Quand le dernier Pierre Lapointe est sorti, je l'ai eu plusieurs jours avant tout le monde. C'est que je me suis arrêtée chez mon disquaire pour faire le plein et en arrivant à la caisse j'ai demandé quand le disque sortirait. Mon disquaire m'a avoué qu'il y en avait pour 4 ou 5 jours encore, mais en échange de mon silence il est allé me chercher une copie à l'arrière.
Je me rappelle aussi que quand je devais étudier des textes de Jean-Pierre Ferland, je n'arrivais pas à mettre la main sur le disque Les Vierges du Québec. Quand j'en ai parlé à mon disquaire, il n'a rien pu y faire... jusqu'à ce que son regard s'illumine. "Tu sais quoi, je pense que je l'ai en vinyle." 10$ et aujourd'hui j'ai une copie vinyle de cette pochette blanche et bleue inoubliable. On disque qui ne m'aura servi à rien d'autres qu'apprendre le texte de "Simone est aux hommes" par coeur (c'est déjà pas mal).

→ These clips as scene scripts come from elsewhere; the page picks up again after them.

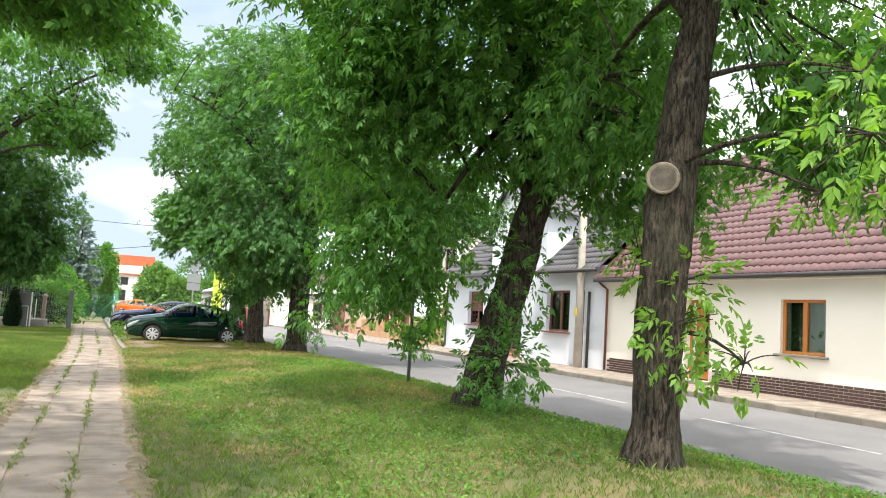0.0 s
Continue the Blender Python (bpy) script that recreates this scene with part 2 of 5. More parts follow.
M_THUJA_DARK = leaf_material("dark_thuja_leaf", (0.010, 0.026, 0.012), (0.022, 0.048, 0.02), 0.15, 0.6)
M_SPRUCE = leaf_material("blue_spruce_needles", (0.11, 0.165, 0.155), (0.19, 0.255, 0.245), 0.15, 0.6)
M_HEDGE = leaf_material("hedge_leaf", (0.08, 0.20, 0.02), (0.16, 0.34, 0.04), 0.4)
M_GRASS = leaf_material("grass_blade", (0.074, 0.140, 0.028), (0.180, 0.245, 0.060), 0.4, 0.6)
M_DRY = leaf_material("dry_blade", (0.30, 0.200, 0.088), (0.46, 0.330, 0.150), 0.3, 0.7)
M_WEED = leaf_material("weed_leaf", (0.060, 0.150, 0.030), (0.135, 0.265, 0.050), 0.4, 0.5)
M_LITTER = leaf_material("dead_leaf", (0.20, 0.115, 0.055), (0.34, 0.22, 0.11), 0.1, 0.8)
M_GLASS = glass_material("window_glass")
M_CARGLASS = glass_material("car_glass", (0.80, 0.88, 0.86), 0.0, 0.72)


# ---- builders ----
def thing(name, x=0.0, y=0.0, z=0.0, label="", category="", group="", kind="", rz=0.0):
    ob = new(name)
    ob.empty_display_size = 0.2
    ob.matrix_basis = pose(x, y, z, 0, 0, rz)
    return tagged(ob, label, category, group, kind)


def link_mesh(name, me, mat, parent=None, label="", smooth=False):
    me.materials.append(mat)
    if smooth:
        me.polygons.foreach_set("use_smooth", [True] * len(me.polygons))
    ob = new(name, me)
    ob.parent = parent
    return tagged(ob, label)


def part(name, bm, mat, parent=None, label="", smooth=False, at=None):
    """A bmesh in its root's own coordinates, or in the world's when at (the root's place) is given."""
    if at is not None:
        bm.transform(Matrix.Translation(-Vector(at)))
    me = bpy.data.meshes.new(name)
    bm.to_mesh(me)
    bm.free()
    return link_mesh(name, me, mat, parent, label, smooth)


def box(x0, x1, y0, y1, z0, z1, bevel=0.0, bm=None):
    own = bmesh.new()
    bmesh.ops.create_cube(own, size=1.0)
    bmesh.ops.transform(own, verts=own.verts, matrix=Matrix.Translation(((x0 + x1) / 2, (y0 + y1) / 2, (z0 + z1) / 2)) @ Matrix.Diagonal((x1 - x0, y1 - y0, z1 - z0, 1)))
    if bevel:
        bmesh.ops.bevel(own, geom=own.edges[:], offset=bevel, segments=1, affect="EDGES")
    if bm is None:
        return own
    me = bpy.data.meshes.new("tmp")
    own.to_mesh(me)
    own.free()
    bm.from_mesh(me)
    bpy.data.meshes.remove(me)
    return bm


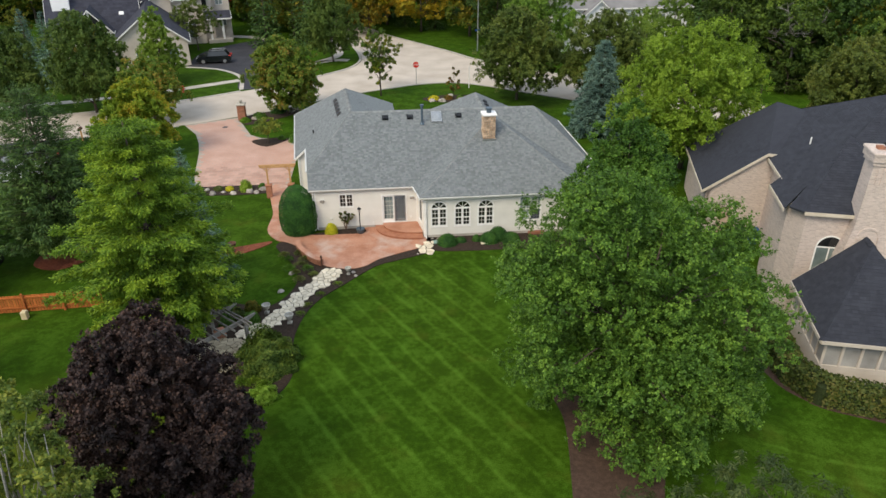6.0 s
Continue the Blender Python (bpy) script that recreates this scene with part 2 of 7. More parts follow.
def grass_material():
    """Mown lawn: blades' grain, patches, and the stripes that the mower left in two lawns."""
    m = bpy.data.materials.new("lawn_grass")
    m.use_nodes = True
    n, l = m.node_tree.nodes, m.node_tree.links
    bsdf = n["Principled BSDF"]
    geo = n.new("ShaderNodeNewGeometry")
    sep = n.new("ShaderNodeSeparateXYZ")
    l.new(geo.outputs["Position"], sep.inputs[0])

    def math_node(op, a, b=None, c=None):
        q = n.new("ShaderNodeMath")
        q.operation = op
        for i, v in enumerate((a, b, c)):
            if v is None:
                continue
            if isinstance(v, (int, float)):
                q.inputs[i].default_value = v
            else:
                l.new(v, q.inputs[i])
        return q.outputs[0]

    def noise_node(scale, detail=4, vec=None):
        q = n.new("ShaderNodeTexNoise")
        q.inputs["Scale"].default_value, q.inputs["Detail"].default_value = scale, detail
        l.new(vec or geo.outputs["Position"], q.inputs["Vector"])
        return q.outputs["Fac"]

    def ramp_node(v, a, b, lo=0.0, hi=1.0):
        q = n.new("ShaderNodeMapRange")
        q.interpolation_type = "SMOOTHSTEP"
        q.inputs["From Min"].default_value, q.inputs["From Max"].default_value = a, b
        q.inputs["To Min"].default_value, q.inputs["To Max"].default_value = lo, hi
        l.new(v, q.inputs["Value"])
        return q.outputs["Result"]

    x, y = sep.outputs["X"], sep.outputs["Y"]
    wob = math_node("MULTIPLY", math_node("SUBTRACT", noise_node(0.35, 3), 0.5), 0.5)

    def stripes(ax, ay, period, shift):
        s = math_node("ADD", math_node("ADD", math_node("MULTIPLY", x, ax), math_node("MULTIPLY", y, ay)), wob)
        ph = math_node("FRACT", math_node("ADD", math_node("DIVIDE", s, period), shift))
        line = ramp_node(math_node("ABSOLUTE", math_node("SUBTRACT", ph, 0.5)), 0.01, 0.09, 1.0, 0.0)
        faint = ramp_node(math_node("ABSOLUTE", math_node("SUBTRACT", ph, 0.5)), 0.42, 0.49, 0.0, 0.42)
        band = ramp_node(math_node("ABSOLUTE", math_node("SUBTRACT", ph, 0.25)), 0.2, 0.3, 1.0, 0.0)
        return math_node("ADD", math_node("ADD", faint, math_node("MULTIPLY", line, 0.55)), math_node("MULTIPLY", band, 0.16))

    a = stripes(STRIPE[0], STRIPE[1], STRIPE[2], STRIPE[3])
    b = stripes(0.27, 0.963, 2.3, 0.1)
    in_a = math_node("MULTIPLY", math_node("MULTIPLY", ramp_node(x, -9, -6), ramp_node(x, 6, 3.5)), math_node("MULTIPLY", ramp_node(y, 22.5, 20), ramp_node(noise_node(0.12, 3), 0.3, 0.5, 0.35, 1.0)))
    in_b = math_node("MULTIPLY", ramp_node(x, 11, 15), math_node("MULTIPLY", ramp_node(y, 8, 4), ramp_node(noise_node(0.12, 2), 0.3, 0.55, 0.3, 1.0)))
    in_c = math_node("MULTIPLY", ramp_node(x, -12, -16), ramp_node(y, 4, 0, 0.0, 0.7))
    mow = math_node("ADD", math_node("MULTIPLY", a, in_a), math_node("MULTIPLY", b, math_node("ADD", in_b, in_c)))
    patches = math_node("ADD", math_node("MULTIPLY", noise_node(0.8, 6), 0.6), math_node("MULTIPLY", noise_node(3.5, 6), 0.4))
    blades = noise_node(22, 6)
    tone = math_node("ADD", math_node("MULTIPLY", ramp_node(patches, 0.36, 0.64), 0.42), math_node("MULTIPLY", ramp_node(blades, 0.3, 0.7), 0.38))
    tone = math_node("ADD", math_node("ADD", tone, 0.08), math_node("MULTIPLY", mow, 0.5))
    ramp = n.new("ShaderNodeValToRGB")
    ramp.color_ramp.elements.new(0.5)
    for e, p, c in zip(ramp.color_ramp.elements, (0.0, 0.5, 1.0), GRASS):
        e.position, e.color = p, (*c, 1)
    l.new(tone, ramp.inputs["Fac"])
    dry = n.new("ShaderNodeMix")
    dry.data_type = "RGBA"
    dry.inputs["B"].default_value = (0.085, 0.088, 0.010, 1)
    l.new(ramp.outputs["Color"], dry.inputs["A"])
    worn = math_node("MULTIPLY", math_node("MAXIMUM", math_node("MULTIPLY", ramp_node(x, -9, -16), ramp_node(y, 14, 8)), ramp_node(y, 8, -12, 0.15, 1.0)), math_node("MULTIPLY", 1.0, ramp_node(noise_node(0.09, 5), 0.3, 0.66, 0.08, 0.58)))
    l.new(math_node("ADD", worn, math_node("MULTIPLY", ramp_node(noise_node(0.5, 6), 0.56, 0.72), 0.2)), dry.inputs["Factor"])
    l.new(dry.outputs["Result"], bsdf.inputs["Base Color"])
    bsdf.inputs["Roughness"].default_value = 0.9
    bsdf.inputs["Specular IOR Level"].default_value = 0.04
    bump = n.new("ShaderNodeBump")
    bump.inputs["Strength"].default_value, bump.inputs["Distance"].default_value = 0.7, 0.04
    l.new(blades, bump.inputs["Height"])
    l.new(bump.outputs["Normal"], bsdf.inputs["Normal"])
    return m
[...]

Mon disquaire, c'est un peu comme mon libraire. J'apprends à le connaître. Je le laisse me parler à la caisse, parce qu'il me parle vrai. J'ose des questions et des commentaires. Il me parle de ce qu'il connaît, de ce que nous voulons partager.
Nous savons que ces commerces sont en danger et pourtant... Comme pour d'autres dangers, nous laissons la facilité nous gagner. Nous n'allons pas dans la petite librairie de peur de ne pas trouver ce que l'on cherche, reléguant aux oubliettes l'idée même de commander. Nous préférons les grandes chaînes pour sauver 2 ou 3 $ et nous préférons que la suggestions soit un collant sur un livre qu'une conversation. Et puis pour être honnête, souvent nous préférons une chanson à tout un disque. Parce que quand on entend une bonne chanson d'un artiste inconnu, on a plus envie de s'en sculpter un vers d'oreille que d'entendre l'ensemble de l'oeuvre.
Les commerces à taille humaine vont mourir et nous en serons les premiers responsables. Par paresse, par aveuglement, par désintérêt. Depuis quatre ans maintenant, j'ai fait de cette cause mon combat à moi. Pour sauver des espaces d'échanges, des espaces publics de culture.
Le 1er septembre, L'Avant-Gardisque va mourir. J'aurai des souvenirs de ce magasin un peu bric-à-brac mais chaleureux. Des souvenirs personnalisés. L'Avant-Gardisque va mourir et ce ne sera pas ma faute. Parce que même rendue à Ottawa j'attendais de passer à Montréal pour m'y arrêter faire le plein de musique.
Je suis en deuil: mon disquaire se meurt.